Dans la Conclusion (pp. 171-174) générale, MAINGUENEAU souligne les pouvoirs et les limites de l’ethos. Il rappelle ainsi qu’il est lié au monde contemporain et à des emprunts de l’angloaméricain tels que « look », « style/lifestyle », « branding », ce qui prouve que sa diffusion est allée au-delà des vocabulaires spécialisés. Pour autant, cette diffusion peut se révéler également une limite lorsque ce n’est plus l’approche discursive de l’ethos qui est prise en compte mais une approche par laquelle l’ethos glisse vers la sociologie. De même, l’auteur constate que si l’appareil méthodologique des analystes du discours a augmenté et l’analyse de l’ethos concerne désormais l’ensemble des manifestations du discours, il est essentiel de s’interroger sur la rentabilité heuristique de l’étude de l’ethos. Si celle-ci est pour la plupart orientée vers des corpus littéraires ou politiques en raison de la volonté d’analyser la singularité d’un sujet-locuteur qui doit se positionner dans un champ établi avec sa propre scénographie, l’auteur prône une analyse de l’ethos qui sorte aussi de ces corpus privilégiés pour aborder d’autres genres de discours.
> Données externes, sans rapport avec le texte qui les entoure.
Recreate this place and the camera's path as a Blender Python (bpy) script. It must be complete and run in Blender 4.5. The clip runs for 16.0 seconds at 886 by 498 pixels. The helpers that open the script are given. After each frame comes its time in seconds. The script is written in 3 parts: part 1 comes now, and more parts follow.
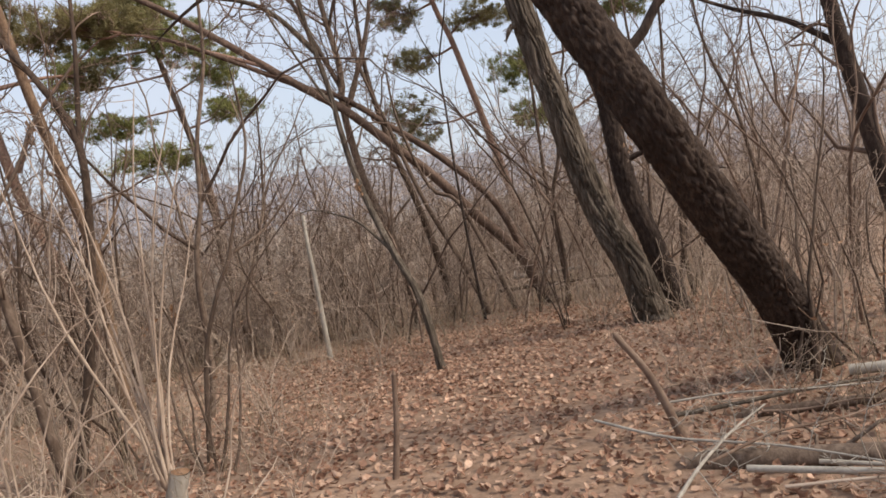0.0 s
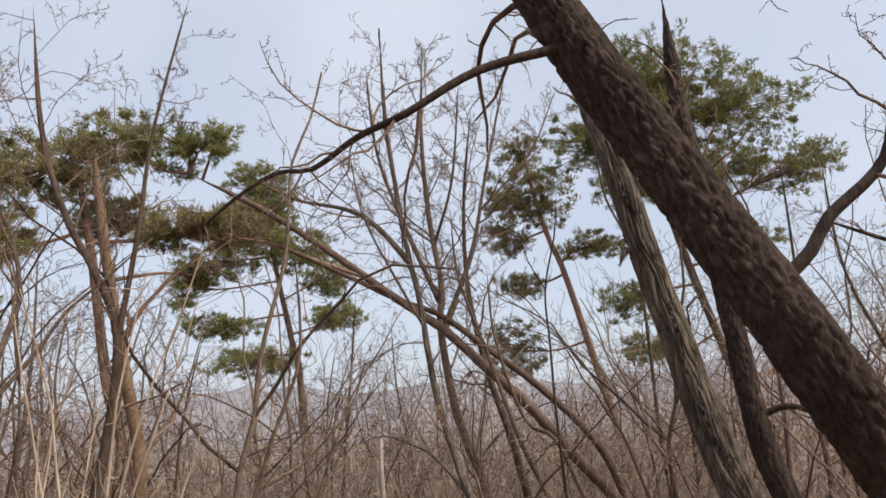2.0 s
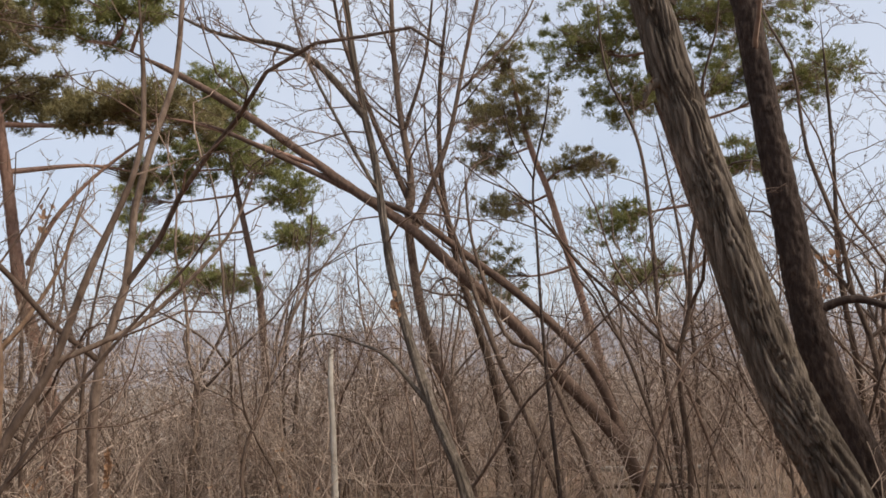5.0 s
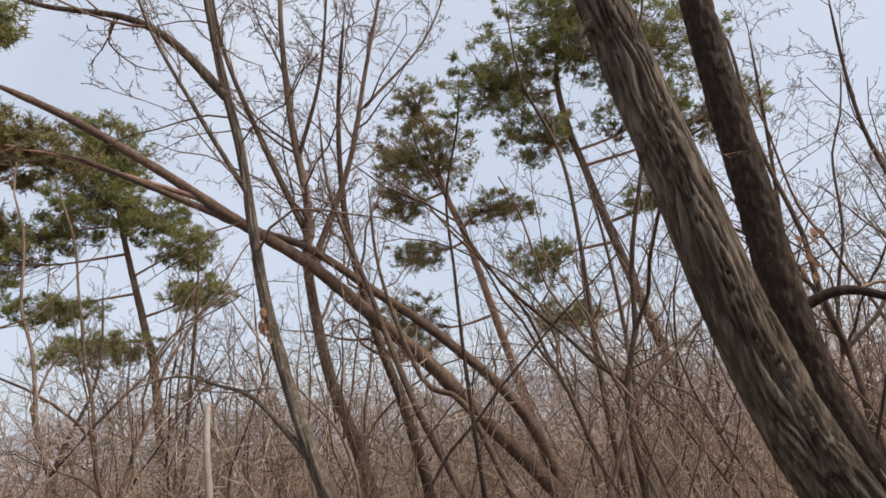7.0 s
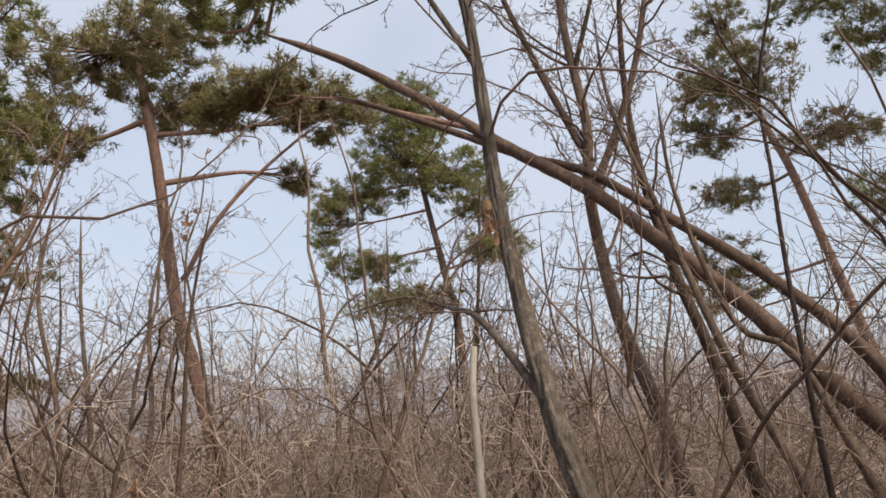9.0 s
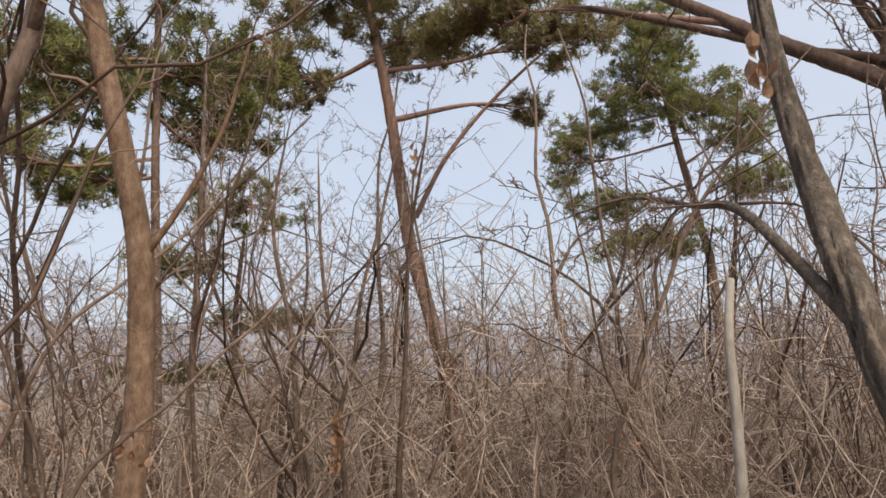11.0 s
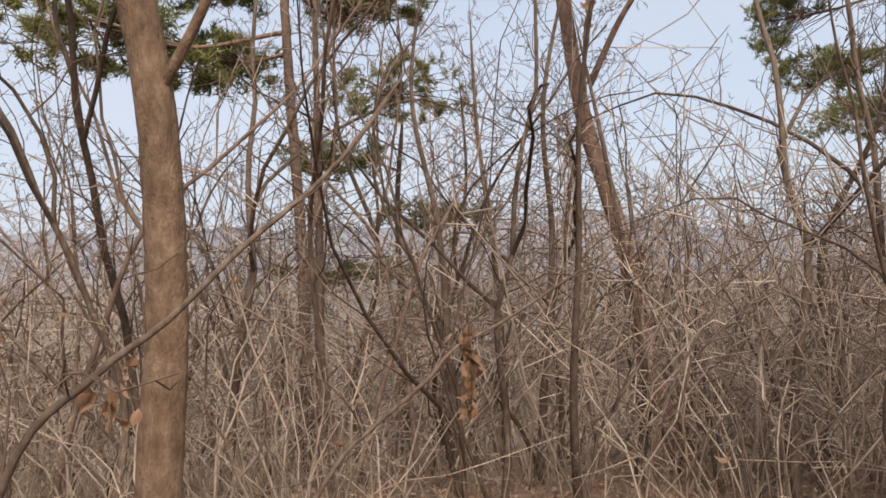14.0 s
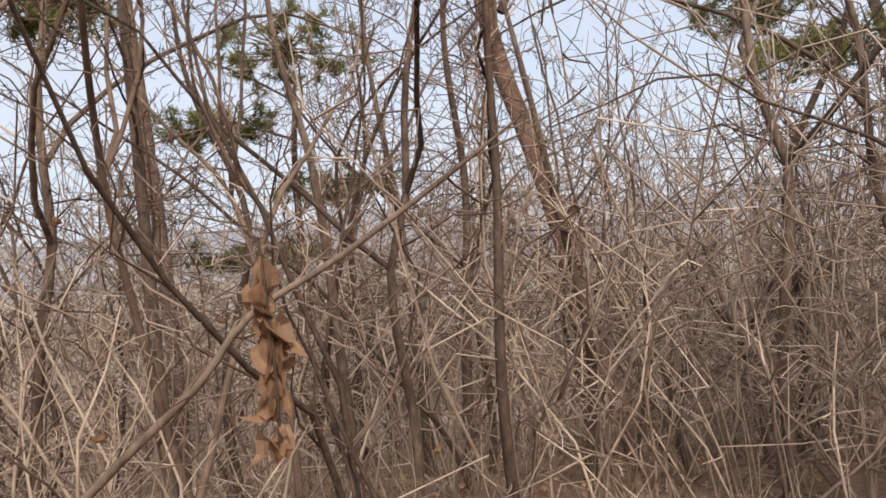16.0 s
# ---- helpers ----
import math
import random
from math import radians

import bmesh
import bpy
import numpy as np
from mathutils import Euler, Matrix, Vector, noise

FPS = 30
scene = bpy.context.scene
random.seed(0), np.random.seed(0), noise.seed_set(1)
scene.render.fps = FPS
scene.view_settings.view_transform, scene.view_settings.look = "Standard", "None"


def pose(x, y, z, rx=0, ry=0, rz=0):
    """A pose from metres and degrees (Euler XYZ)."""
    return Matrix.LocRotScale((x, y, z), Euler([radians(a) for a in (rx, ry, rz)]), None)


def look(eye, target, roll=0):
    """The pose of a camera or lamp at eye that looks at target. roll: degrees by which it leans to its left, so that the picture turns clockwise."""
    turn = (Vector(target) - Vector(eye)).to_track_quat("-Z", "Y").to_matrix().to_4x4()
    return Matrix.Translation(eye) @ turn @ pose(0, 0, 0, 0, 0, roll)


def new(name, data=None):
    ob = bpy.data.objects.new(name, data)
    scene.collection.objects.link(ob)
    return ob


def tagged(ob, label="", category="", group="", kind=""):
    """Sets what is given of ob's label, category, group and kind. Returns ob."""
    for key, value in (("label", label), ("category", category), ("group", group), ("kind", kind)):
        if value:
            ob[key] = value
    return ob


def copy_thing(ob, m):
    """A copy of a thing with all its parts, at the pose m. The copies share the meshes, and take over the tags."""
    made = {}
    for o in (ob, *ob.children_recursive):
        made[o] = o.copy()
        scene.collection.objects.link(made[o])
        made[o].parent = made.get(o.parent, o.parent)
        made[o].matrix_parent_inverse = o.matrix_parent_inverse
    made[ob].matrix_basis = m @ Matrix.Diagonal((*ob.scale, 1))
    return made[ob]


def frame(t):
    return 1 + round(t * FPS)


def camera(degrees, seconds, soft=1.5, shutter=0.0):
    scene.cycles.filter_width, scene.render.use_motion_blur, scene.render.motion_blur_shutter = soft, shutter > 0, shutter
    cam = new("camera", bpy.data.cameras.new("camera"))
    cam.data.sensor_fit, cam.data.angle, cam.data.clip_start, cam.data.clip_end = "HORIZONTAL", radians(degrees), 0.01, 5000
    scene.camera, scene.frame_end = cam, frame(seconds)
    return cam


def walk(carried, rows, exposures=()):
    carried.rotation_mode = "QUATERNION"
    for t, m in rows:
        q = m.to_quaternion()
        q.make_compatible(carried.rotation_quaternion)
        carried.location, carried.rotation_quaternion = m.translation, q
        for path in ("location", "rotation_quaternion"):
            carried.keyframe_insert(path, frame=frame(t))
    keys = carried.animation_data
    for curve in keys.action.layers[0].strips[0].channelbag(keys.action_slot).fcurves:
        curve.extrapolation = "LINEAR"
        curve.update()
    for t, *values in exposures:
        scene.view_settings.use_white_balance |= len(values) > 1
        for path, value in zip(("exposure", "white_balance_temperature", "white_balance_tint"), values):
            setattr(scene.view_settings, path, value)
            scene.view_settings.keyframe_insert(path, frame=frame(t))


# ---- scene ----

Cependant, au-delà de l’intérêt envers un genre de discours en particulier, l’auteur rappelle que l’ethos ne peut pas être étudié isolément car il relève de l’étude de l’énonciation. De surcroît, il ne peut pas être appréhendé comme un élément bien identifié et stable.

Ce volume montre ainsi, dans une perspective d’analyse du discours, que l’ethos porte sur la manifestation de la parole et que son étude de la part de l’analyste du discours doit tenir compte des nombreuses facettes de ce phénomène. En témoignent les nombreux exemples examinés par l’auteur, tant textuels que multimodaux, relevant des annonces sur les sites de rencontre, des prières, de la propagande politique, de la publicité commerciale, des conseils en management, des romans, des pièces. Les réflexions présentées au long de cet ouvrage permettent à Dominique MAINGUENEAU de confirmer que l’ethos joue un rôle essentiel dans le cadre de l’analyse du discours mais également qu’il s’avère être un concept incontournable dans le monde contemporain.